— Request —
Look through the material below for "with". Copy every line that contains it.

───

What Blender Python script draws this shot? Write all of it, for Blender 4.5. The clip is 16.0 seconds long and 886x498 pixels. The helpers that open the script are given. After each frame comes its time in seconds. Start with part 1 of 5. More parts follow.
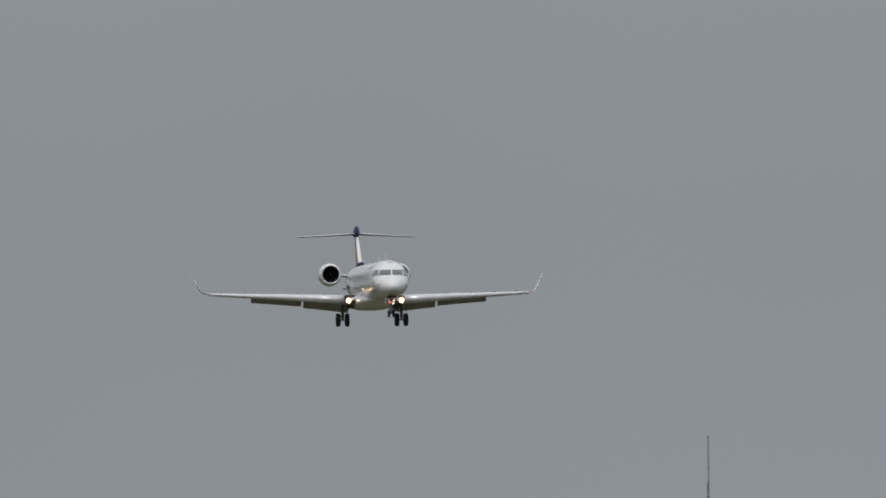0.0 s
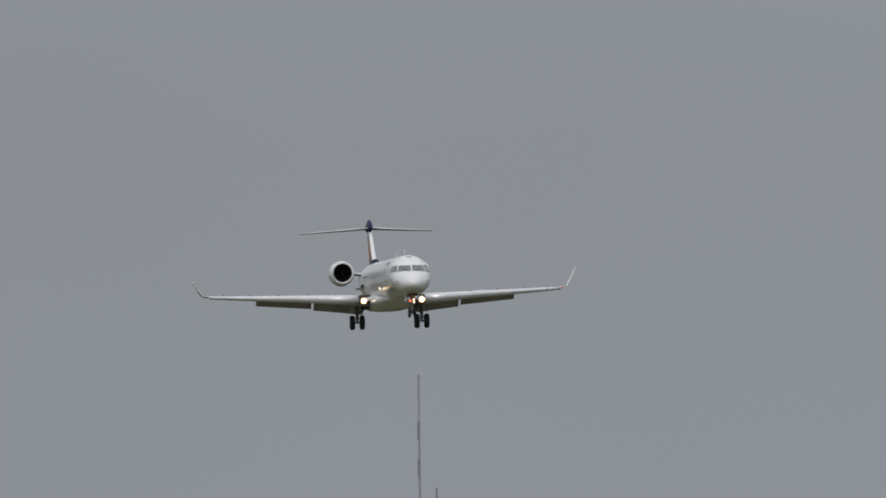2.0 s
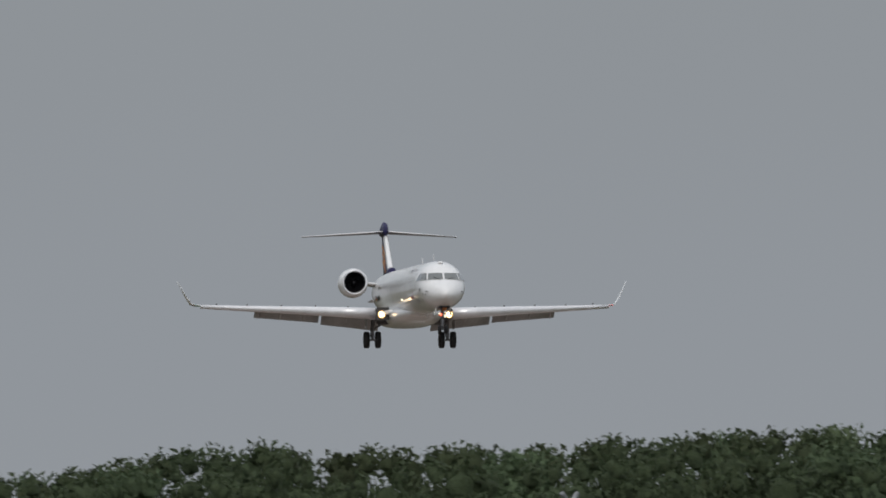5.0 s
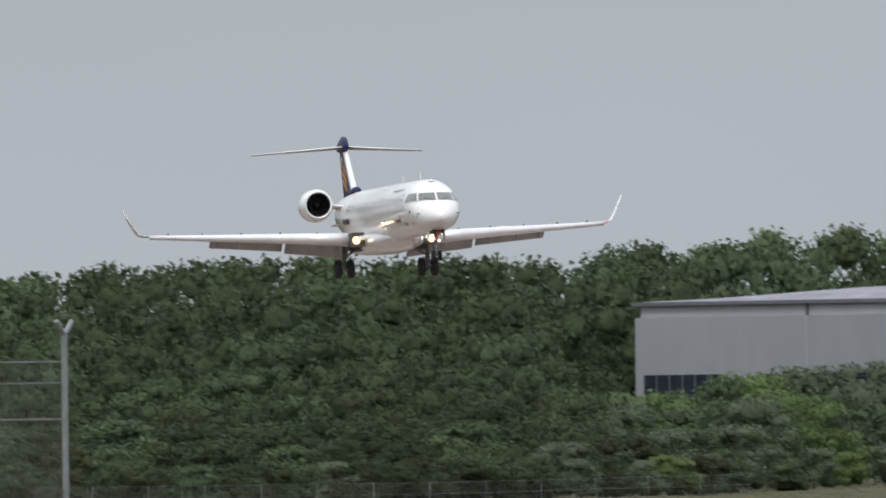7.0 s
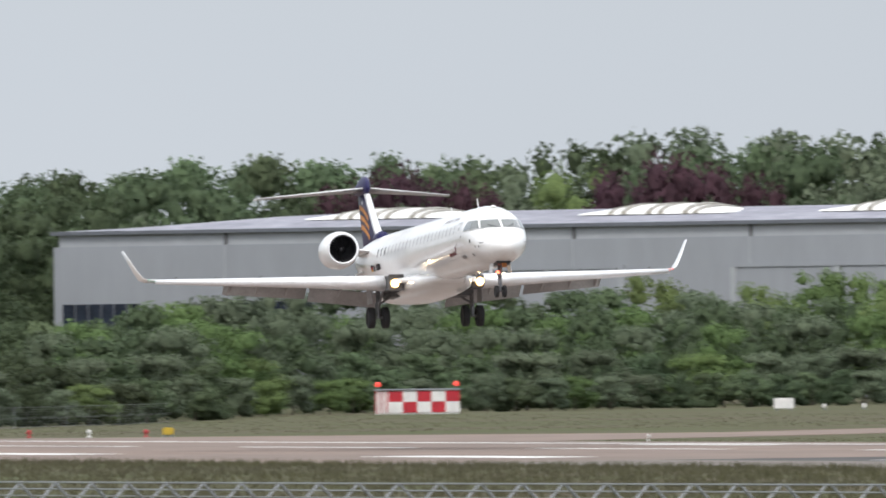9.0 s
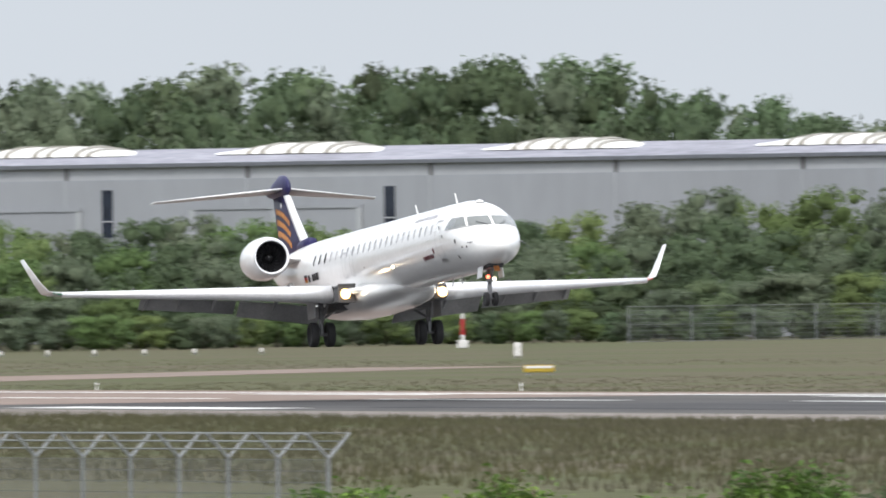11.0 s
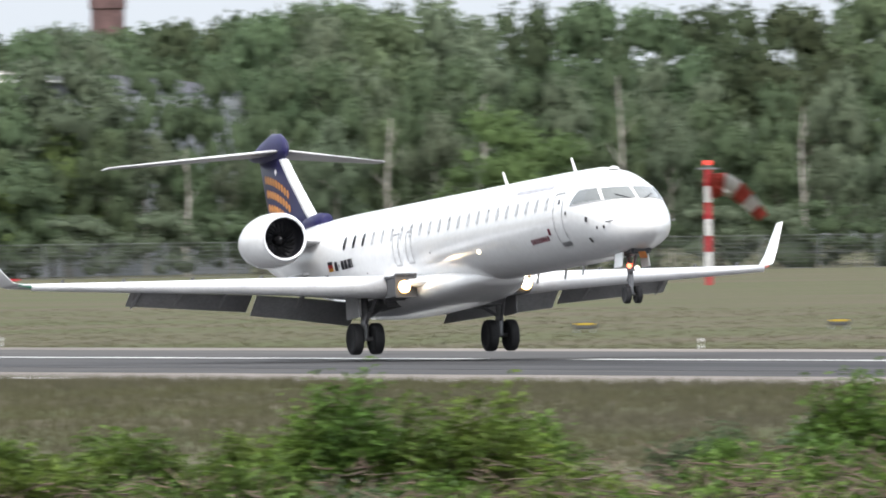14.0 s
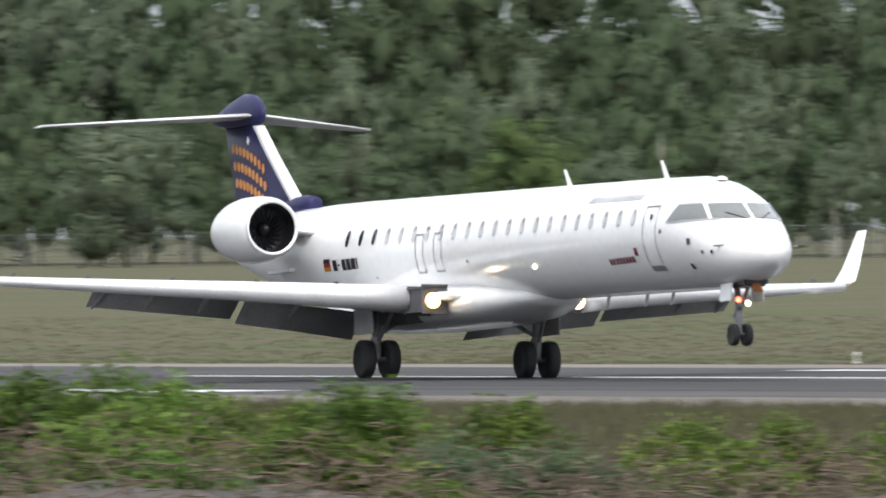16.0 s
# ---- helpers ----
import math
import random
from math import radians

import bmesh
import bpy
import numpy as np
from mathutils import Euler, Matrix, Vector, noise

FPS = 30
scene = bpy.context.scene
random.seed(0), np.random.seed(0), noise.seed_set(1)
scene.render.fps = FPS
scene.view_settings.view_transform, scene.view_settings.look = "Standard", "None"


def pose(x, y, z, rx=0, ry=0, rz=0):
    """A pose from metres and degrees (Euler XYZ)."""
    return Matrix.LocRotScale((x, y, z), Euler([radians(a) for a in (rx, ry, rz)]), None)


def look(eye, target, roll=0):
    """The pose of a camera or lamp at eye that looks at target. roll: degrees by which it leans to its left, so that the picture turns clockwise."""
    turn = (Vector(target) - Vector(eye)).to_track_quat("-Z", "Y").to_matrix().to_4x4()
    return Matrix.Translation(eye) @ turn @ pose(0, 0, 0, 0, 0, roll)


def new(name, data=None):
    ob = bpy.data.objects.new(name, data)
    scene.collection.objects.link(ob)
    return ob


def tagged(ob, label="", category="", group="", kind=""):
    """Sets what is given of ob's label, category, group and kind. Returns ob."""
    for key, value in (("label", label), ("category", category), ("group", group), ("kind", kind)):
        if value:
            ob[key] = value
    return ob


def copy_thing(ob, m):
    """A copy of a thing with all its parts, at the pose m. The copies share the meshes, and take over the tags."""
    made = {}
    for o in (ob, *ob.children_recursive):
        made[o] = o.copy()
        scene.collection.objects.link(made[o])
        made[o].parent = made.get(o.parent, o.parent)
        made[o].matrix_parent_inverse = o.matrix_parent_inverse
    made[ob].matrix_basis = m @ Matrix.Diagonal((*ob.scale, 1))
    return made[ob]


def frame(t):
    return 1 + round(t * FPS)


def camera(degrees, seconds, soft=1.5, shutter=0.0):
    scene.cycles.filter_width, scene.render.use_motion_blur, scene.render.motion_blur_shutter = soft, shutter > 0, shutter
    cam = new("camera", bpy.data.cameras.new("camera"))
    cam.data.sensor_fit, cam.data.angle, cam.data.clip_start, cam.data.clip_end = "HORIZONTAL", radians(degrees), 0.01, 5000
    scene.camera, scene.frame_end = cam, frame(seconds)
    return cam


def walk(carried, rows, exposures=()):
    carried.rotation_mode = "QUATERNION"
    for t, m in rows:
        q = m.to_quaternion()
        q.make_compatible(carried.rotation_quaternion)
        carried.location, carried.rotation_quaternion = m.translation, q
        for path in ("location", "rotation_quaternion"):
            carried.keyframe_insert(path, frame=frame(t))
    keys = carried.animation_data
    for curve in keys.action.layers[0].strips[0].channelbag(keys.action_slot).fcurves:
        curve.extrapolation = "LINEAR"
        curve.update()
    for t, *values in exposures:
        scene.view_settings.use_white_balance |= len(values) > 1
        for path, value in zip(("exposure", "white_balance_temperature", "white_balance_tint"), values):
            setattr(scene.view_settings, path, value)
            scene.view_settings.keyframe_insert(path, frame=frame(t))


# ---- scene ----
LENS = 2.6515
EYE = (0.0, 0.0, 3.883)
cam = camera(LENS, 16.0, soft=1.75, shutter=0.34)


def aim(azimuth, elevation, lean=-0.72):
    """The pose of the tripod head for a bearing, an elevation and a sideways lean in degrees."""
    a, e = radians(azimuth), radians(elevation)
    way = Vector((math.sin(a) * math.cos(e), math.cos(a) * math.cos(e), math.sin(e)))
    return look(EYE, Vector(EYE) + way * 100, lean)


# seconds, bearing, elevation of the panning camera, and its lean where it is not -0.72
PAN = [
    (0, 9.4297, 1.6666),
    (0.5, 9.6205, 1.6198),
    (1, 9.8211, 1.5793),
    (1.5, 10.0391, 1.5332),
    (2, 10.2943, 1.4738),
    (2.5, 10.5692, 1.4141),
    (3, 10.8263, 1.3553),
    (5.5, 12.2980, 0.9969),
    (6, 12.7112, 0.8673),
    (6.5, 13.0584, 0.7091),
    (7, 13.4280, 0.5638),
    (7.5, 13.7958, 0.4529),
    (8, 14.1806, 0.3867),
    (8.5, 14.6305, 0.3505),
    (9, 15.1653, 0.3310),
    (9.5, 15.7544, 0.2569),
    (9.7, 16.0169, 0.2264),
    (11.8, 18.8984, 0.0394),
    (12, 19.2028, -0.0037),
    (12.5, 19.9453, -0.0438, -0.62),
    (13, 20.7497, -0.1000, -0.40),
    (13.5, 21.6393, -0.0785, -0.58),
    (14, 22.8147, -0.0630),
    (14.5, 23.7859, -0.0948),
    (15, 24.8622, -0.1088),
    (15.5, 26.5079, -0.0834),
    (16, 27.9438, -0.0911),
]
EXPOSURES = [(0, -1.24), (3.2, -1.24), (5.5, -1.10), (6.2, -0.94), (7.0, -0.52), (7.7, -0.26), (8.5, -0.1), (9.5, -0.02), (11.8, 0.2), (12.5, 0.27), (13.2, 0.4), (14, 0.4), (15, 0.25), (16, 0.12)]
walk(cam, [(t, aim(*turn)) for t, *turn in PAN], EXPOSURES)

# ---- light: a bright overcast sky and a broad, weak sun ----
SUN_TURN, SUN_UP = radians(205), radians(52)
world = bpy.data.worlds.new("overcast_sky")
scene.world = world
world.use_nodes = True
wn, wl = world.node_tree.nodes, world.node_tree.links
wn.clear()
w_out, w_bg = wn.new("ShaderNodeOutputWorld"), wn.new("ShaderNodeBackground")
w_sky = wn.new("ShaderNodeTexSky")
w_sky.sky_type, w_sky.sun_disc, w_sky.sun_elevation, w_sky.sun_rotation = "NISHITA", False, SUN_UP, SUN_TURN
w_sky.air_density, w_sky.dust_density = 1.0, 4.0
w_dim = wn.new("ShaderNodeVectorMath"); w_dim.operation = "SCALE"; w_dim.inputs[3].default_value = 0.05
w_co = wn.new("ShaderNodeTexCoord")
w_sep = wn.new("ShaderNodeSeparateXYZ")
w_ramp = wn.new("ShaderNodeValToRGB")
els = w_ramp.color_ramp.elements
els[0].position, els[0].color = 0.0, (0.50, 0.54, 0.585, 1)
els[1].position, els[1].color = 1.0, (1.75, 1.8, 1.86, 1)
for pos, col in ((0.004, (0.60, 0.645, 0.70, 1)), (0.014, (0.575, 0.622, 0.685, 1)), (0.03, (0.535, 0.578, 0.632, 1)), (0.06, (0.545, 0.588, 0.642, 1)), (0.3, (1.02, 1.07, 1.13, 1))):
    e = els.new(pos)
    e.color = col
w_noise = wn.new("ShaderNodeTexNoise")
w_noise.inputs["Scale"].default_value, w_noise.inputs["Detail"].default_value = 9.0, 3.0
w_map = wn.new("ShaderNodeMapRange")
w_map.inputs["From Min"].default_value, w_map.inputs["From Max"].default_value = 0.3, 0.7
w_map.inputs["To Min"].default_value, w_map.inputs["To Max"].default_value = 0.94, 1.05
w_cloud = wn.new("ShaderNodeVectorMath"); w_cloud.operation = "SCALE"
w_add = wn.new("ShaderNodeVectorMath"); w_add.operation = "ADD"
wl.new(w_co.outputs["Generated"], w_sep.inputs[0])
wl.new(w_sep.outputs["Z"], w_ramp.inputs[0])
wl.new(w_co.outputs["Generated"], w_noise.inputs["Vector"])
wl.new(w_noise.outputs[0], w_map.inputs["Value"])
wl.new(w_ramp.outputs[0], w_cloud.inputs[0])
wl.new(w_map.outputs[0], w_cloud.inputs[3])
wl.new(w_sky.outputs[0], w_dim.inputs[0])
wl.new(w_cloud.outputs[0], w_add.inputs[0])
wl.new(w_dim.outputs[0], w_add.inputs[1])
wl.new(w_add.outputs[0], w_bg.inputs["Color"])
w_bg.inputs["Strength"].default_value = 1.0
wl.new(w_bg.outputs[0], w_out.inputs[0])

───

— Exercise response —
What Blender Python script draws this shot? Write all of it, for Blender 4.5. The clip is 16.0 seconds long and 886x498 pixels. The helpers that open the script are given. After each frame comes its time in seconds. Start with part 1 of 5. More parts follow.
    """A copy of a thing with all its parts, at the pose m. The copies share the meshes, and take over the tags."""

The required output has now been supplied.